Can you write out all the lines word for word, with no pictures?

***** SUPPLIED MATERIAL *****

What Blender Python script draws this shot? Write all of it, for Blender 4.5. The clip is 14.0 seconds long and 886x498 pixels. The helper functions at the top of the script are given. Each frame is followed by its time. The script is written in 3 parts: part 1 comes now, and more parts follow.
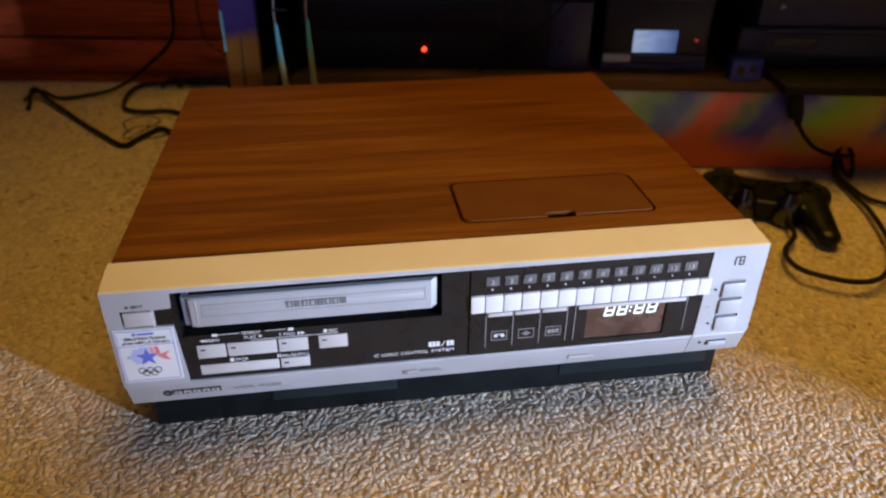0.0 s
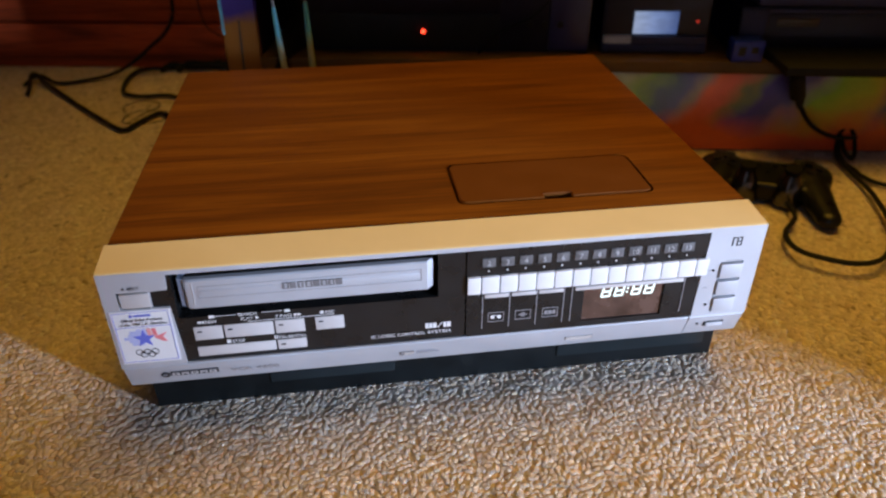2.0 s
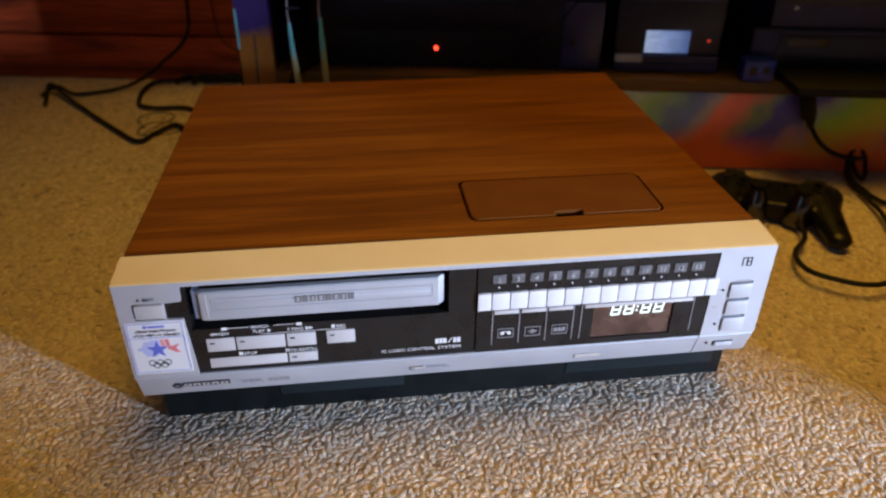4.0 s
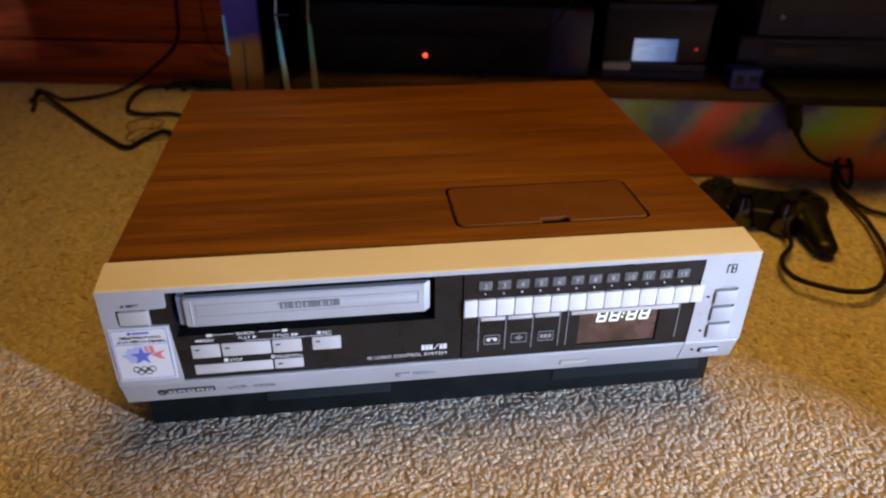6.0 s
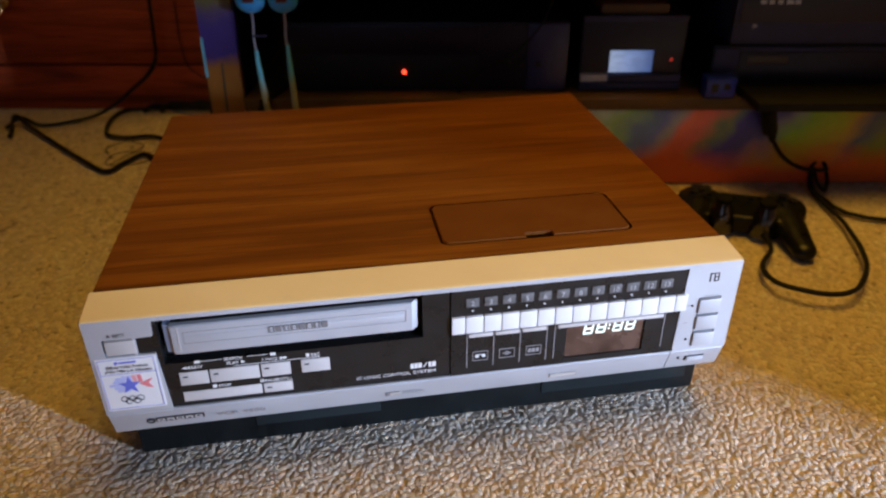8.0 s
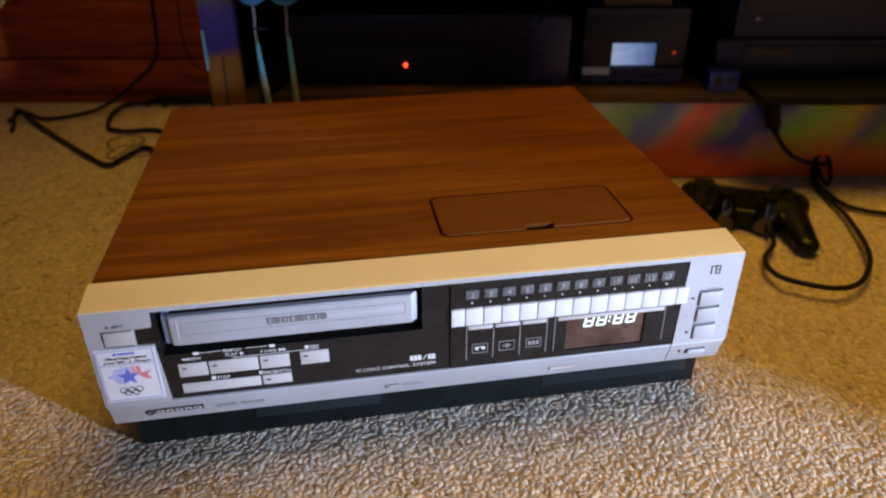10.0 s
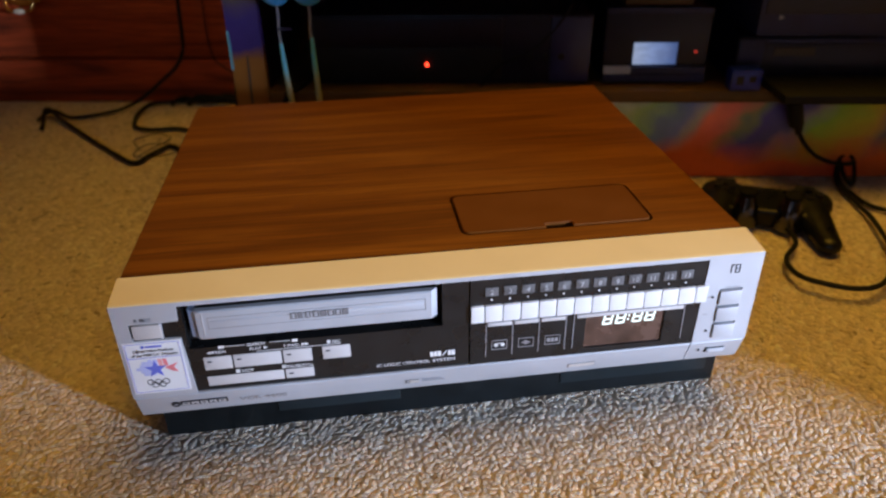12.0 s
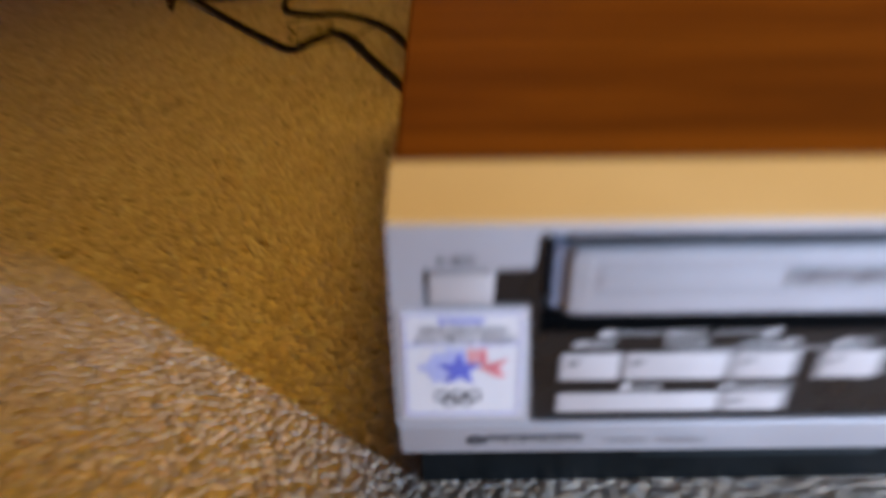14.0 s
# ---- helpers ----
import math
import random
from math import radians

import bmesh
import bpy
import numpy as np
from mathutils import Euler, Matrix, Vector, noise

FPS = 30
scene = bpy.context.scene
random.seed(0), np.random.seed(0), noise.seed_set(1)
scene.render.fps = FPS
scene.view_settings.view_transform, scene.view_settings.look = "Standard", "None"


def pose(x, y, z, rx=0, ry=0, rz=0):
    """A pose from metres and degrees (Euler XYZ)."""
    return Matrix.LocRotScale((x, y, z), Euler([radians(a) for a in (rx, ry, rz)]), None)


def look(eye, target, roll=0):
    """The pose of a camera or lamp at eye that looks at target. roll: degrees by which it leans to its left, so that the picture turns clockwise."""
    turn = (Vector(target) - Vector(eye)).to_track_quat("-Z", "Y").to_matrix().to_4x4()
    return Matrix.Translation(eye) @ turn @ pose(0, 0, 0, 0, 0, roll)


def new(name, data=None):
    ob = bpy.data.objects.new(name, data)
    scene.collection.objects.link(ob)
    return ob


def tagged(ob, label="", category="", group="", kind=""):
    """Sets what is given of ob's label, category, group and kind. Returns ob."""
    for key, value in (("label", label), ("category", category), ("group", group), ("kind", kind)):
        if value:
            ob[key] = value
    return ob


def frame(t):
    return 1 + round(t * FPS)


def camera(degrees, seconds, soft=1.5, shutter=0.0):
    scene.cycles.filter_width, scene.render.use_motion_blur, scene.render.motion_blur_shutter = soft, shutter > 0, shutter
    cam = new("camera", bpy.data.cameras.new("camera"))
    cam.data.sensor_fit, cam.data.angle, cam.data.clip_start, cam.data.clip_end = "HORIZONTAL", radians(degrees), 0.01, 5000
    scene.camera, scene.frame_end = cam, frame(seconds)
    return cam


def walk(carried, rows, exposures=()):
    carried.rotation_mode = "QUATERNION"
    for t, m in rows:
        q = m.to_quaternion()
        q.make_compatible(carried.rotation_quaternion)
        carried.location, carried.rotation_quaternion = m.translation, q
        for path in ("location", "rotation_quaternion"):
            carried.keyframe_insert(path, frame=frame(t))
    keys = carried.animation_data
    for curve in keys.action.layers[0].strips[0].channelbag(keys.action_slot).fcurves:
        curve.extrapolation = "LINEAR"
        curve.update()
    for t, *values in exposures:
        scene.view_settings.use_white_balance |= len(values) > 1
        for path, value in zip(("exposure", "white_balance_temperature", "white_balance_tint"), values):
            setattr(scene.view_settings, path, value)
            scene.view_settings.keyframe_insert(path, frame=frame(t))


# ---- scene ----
cam = camera(62.85, 14.0, soft=2.2, shutter=0.8)
# seconds, eye, pitch, yaw, roll
ROWS = [
    (0, 0.1497, -0.3812, 0.3806, -31.08, -8.65, 0.39),
    (0.5, 0.1531, -0.3813, 0.3817, -31.08, -8.53, 0.01),
    (1, 0.1533, -0.3811, 0.3816, -31.10, -8.34, -0.05),
    (1.5, 0.1515, -0.3830, 0.3814, -31.17, -8.28, 0.13),
    (2, 0.1547, -0.3831, 0.3773, -32.15, -8.27, 0.03),
    (2.5, 0.1490, -0.3851, 0.3794, -31.38, -7.19, 0.28),
    (3, 0.1496, -0.3852, 0.3806, -31.17, -7.07, 0.27),
    (5.5, 0.1555, -0.3853, 0.3817, -31.04, -8.42, 0.83),
    (6, 0.1559, -0.3861, 0.3814, -30.60, -8.26, 0.92),
    (6.5, 0.1549, -0.3863, 0.3824, -30.47, -8.28, 1.15),
    (7, 0.1524, -0.3846, 0.3824, -30.33, -8.26, 0.75),
    (7.5, 0.1562, -0.3843, 0.3867, -30.01, -9.76, -0.18),
    (8, 0.1545, -0.3858, 0.3869, -29.73, -9.76, -0.16),
    (8.5, 0.1563, -0.3840, 0.3856, -29.71, -9.66, -0.41),
    (9, 0.1576, -0.3824, 0.3826, -29.99, -9.81, -0.57),
    (11.5, 0.1560, -0.3923, 0.3853, -30.05, -8.42, 0.00),
    (12, 0.1559, -0.3918, 0.3854, -30.08, -7.62, -0.82),
    (12.5, 0.1611, -0.3929, 0.3881, -30.11, -7.44, -1.67),
    (13, 0.1589, -0.3855, 0.3806, -30.93, -7.93, -0.97),
    (13.2, 0.1460, -0.3775, 0.3832, -31.11, -7.26, -1.69),
    (13.4, 0.1162, -0.3523, 0.3832, -30.90, -5.55, -2.19),
    (13.5, 0.0743, -0.2960, 0.3535, -29.29, -4.12, -0.17),
    (13.6, 0.0546, -0.2680, 0.3336, -29.14, -3.61, 0.94),
    (13.7, 0.0293, -0.2295, 0.2946, -29.93, -1.45, 0.54),
    (13.8, 0.0206, -0.2093, 0.2763, -30.88, -0.19, 0.41),
    (13.9, 0.0158, -0.1872, 0.2563, -32.22, -0.20, 0.44),
    (14, 0.0142, -0.1594, 0.2304, -33.16, -0.21, -0.55),
]
EXPOSURES = [(0.0, 0.0), (13.2, 0.0), (13.7, 0.10), (14.0, 0.22)]
walk(cam, [(t, pose(x, y, z, 90 + pitch, 0, yaw) @ pose(0, 0, 0, 0, 0, roll)) for t, x, y, z, pitch, yaw, roll in ROWS], EXPOSURES)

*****

**EXERCISE SOLUTION**.
What Blender Python script draws this shot? Write all of it, for Blender 4.5. The clip is 14.0 seconds long and 886x498 pixels. The helper functions at the top of the script are given. Each frame is followed by its time. The script is written in 3 parts: part 1 comes now, and more parts follow.
0.0 s
2.0 s
4.0 s
6.0 s
8.0 s
10.0 s
12.0 s
14.0 s
# ---- helpers ----
import math
import random
from math import radians

import bmesh
import bpy
import numpy as np
from mathutils import Euler, Matrix, Vector, noise

FPS = 30
scene = bpy.context.scene
random.seed(0), np.random.seed(0), noise.seed_set(1)
scene.render.fps = FPS
scene.view_settings.view_transform, scene.view_settings.look = "Standard", "None"


def pose(x, y, z, rx=0, ry=0, rz=0):
    """A pose from metres and degrees (Euler XYZ)."""
    return Matrix.LocRotScale((x, y, z), Euler([radians(a) for a in (rx, ry, rz)]), None)


def look(eye, target, roll=0):
    """The pose of a camera or lamp at eye that looks at target. roll: degrees by which it leans to its left, so that the picture turns clockwise."""
    turn = (Vector(target) - Vector(eye)).to_track_quat("-Z", "Y").to_matrix().to_4x4()
    return Matrix.Translation(eye) @ turn @ pose(0, 0, 0, 0, 0, roll)


def new(name, data=None):
    ob = bpy.data.objects.new(name, data)
    scene.collection.objects.link(ob)
    return ob


def tagged(ob, label="", category="", group="", kind=""):
    """Sets what is given of ob's label, category, group and kind. Returns ob."""
    for key, value in (("label", label), ("category", category), ("group", group), ("kind", kind)):
        if value:
            ob[key] = value
    return ob


def frame(t):
    return 1 + round(t * FPS)


def camera(degrees, seconds, soft=1.5, shutter=0.0):
    scene.cycles.filter_width, scene.render.use_motion_blur, scene.render.motion_blur_shutter = soft, shutter > 0, shutter
    cam = new("camera", bpy.data.cameras.new("camera"))
    cam.data.sensor_fit, cam.data.angle, cam.data.clip_start, cam.data.clip_end = "HORIZONTAL", radians(degrees), 0.01, 5000
    scene.camera, scene.frame_end = cam, frame(seconds)
    return cam


def walk(carried, rows, exposures=()):
    carried.rotation_mode = "QUATERNION"
    for t, m in rows:
        q = m.to_quaternion()
        q.make_compatible(carried.rotation_quaternion)
        carried.location, carried.rotation_quaternion = m.translation, q
        for path in ("location", "rotation_quaternion"):
            carried.keyframe_insert(path, frame=frame(t))
    keys = carried.animation_data
    for curve in keys.action.layers[0].strips[0].channelbag(keys.action_slot).fcurves:
        curve.extrapolation = "LINEAR"
        curve.update()
    for t, *values in exposures:
        scene.view_settings.use_white_balance |= len(values) > 1
        for path, value in zip(("exposure", "white_balance_temperature", "white_balance_tint"), values):
            setattr(scene.view_settings, path, value)
            scene.view_settings.keyframe_insert(path, frame=frame(t))


# ---- scene ----
cam = camera(62.85, 14.0, soft=2.2, shutter=0.8)
# seconds, eye, pitch, yaw, roll
ROWS = [
    (0, 0.1497, -0.3812, 0.3806, -31.08, -8.65, 0.39),
    (0.5, 0.1531, -0.3813, 0.3817, -31.08, -8.53, 0.01),
    (1, 0.1533, -0.3811, 0.3816, -31.10, -8.34, -0.05),
    (1.5, 0.1515, -0.3830, 0.3814, -31.17, -8.28, 0.13),
    (2, 0.1547, -0.3831, 0.3773, -32.15, -8.27, 0.03),
    (2.5, 0.1490, -0.3851, 0.3794, -31.38, -7.19, 0.28),
    (3, 0.1496, -0.3852, 0.3806, -31.17, -7.07, 0.27),
    (5.5, 0.1555, -0.3853, 0.3817, -31.04, -8.42, 0.83),
    (6, 0.1559, -0.3861, 0.3814, -30.60, -8.26, 0.92),
    (6.5, 0.1549, -0.3863, 0.3824, -30.47, -8.28, 1.15),
    (7, 0.1524, -0.3846, 0.3824, -30.33, -8.26, 0.75),
    (7.5, 0.1562, -0.3843, 0.3867, -30.01, -9.76, -0.18),
    (8, 0.1545, -0.3858, 0.3869, -29.73, -9.76, -0.16),
    (8.5, 0.1563, -0.3840, 0.3856, -29.71, -9.66, -0.41),
    (9, 0.1576, -0.3824, 0.3826, -29.99, -9.81, -0.57),
    (11.5, 0.1560, -0.3923, 0.3853, -30.05, -8.42, 0.00),
    (12, 0.1559, -0.3918, 0.3854, -30.08, -7.62, -0.82),
    (12.5, 0.1611, -0.3929, 0.3881, -30.11, -7.44, -1.67),
    (13, 0.1589, -0.3855, 0.3806, -30.93, -7.93, -0.97),
    (13.2, 0.1460, -0.3775, 0.3832, -31.11, -7.26, -1.69),
    (13.4, 0.1162, -0.3523, 0.3832, -30.90, -5.55, -2.19),
    (13.5, 0.0743, -0.2960, 0.3535, -29.29, -4.12, -0.17),
    (13.6, 0.0546, -0.2680, 0.3336, -29.14, -3.61, 0.94),
    (13.7, 0.0293, -0.2295, 0.2946, -29.93, -1.45, 0.54),
    (13.8, 0.0206, -0.2093, 0.2763, -30.88, -0.19, 0.41),
    (13.9, 0.0158, -0.1872, 0.2563, -32.22, -0.20, 0.44),
    (14, 0.0142, -0.1594, 0.2304, -33.16, -0.21, -0.55),
]
EXPOSURES = [(0.0, 0.0), (13.2, 0.0), (13.7, 0.10), (14.0, 0.22)]
walk(cam, [(t, pose(x, y, z, 90 + pitch, 0, yaw) @ pose(0, 0, 0, 0, 0, roll)) for t, x, y, z, pitch, yaw, roll in ROWS], EXPOSURES)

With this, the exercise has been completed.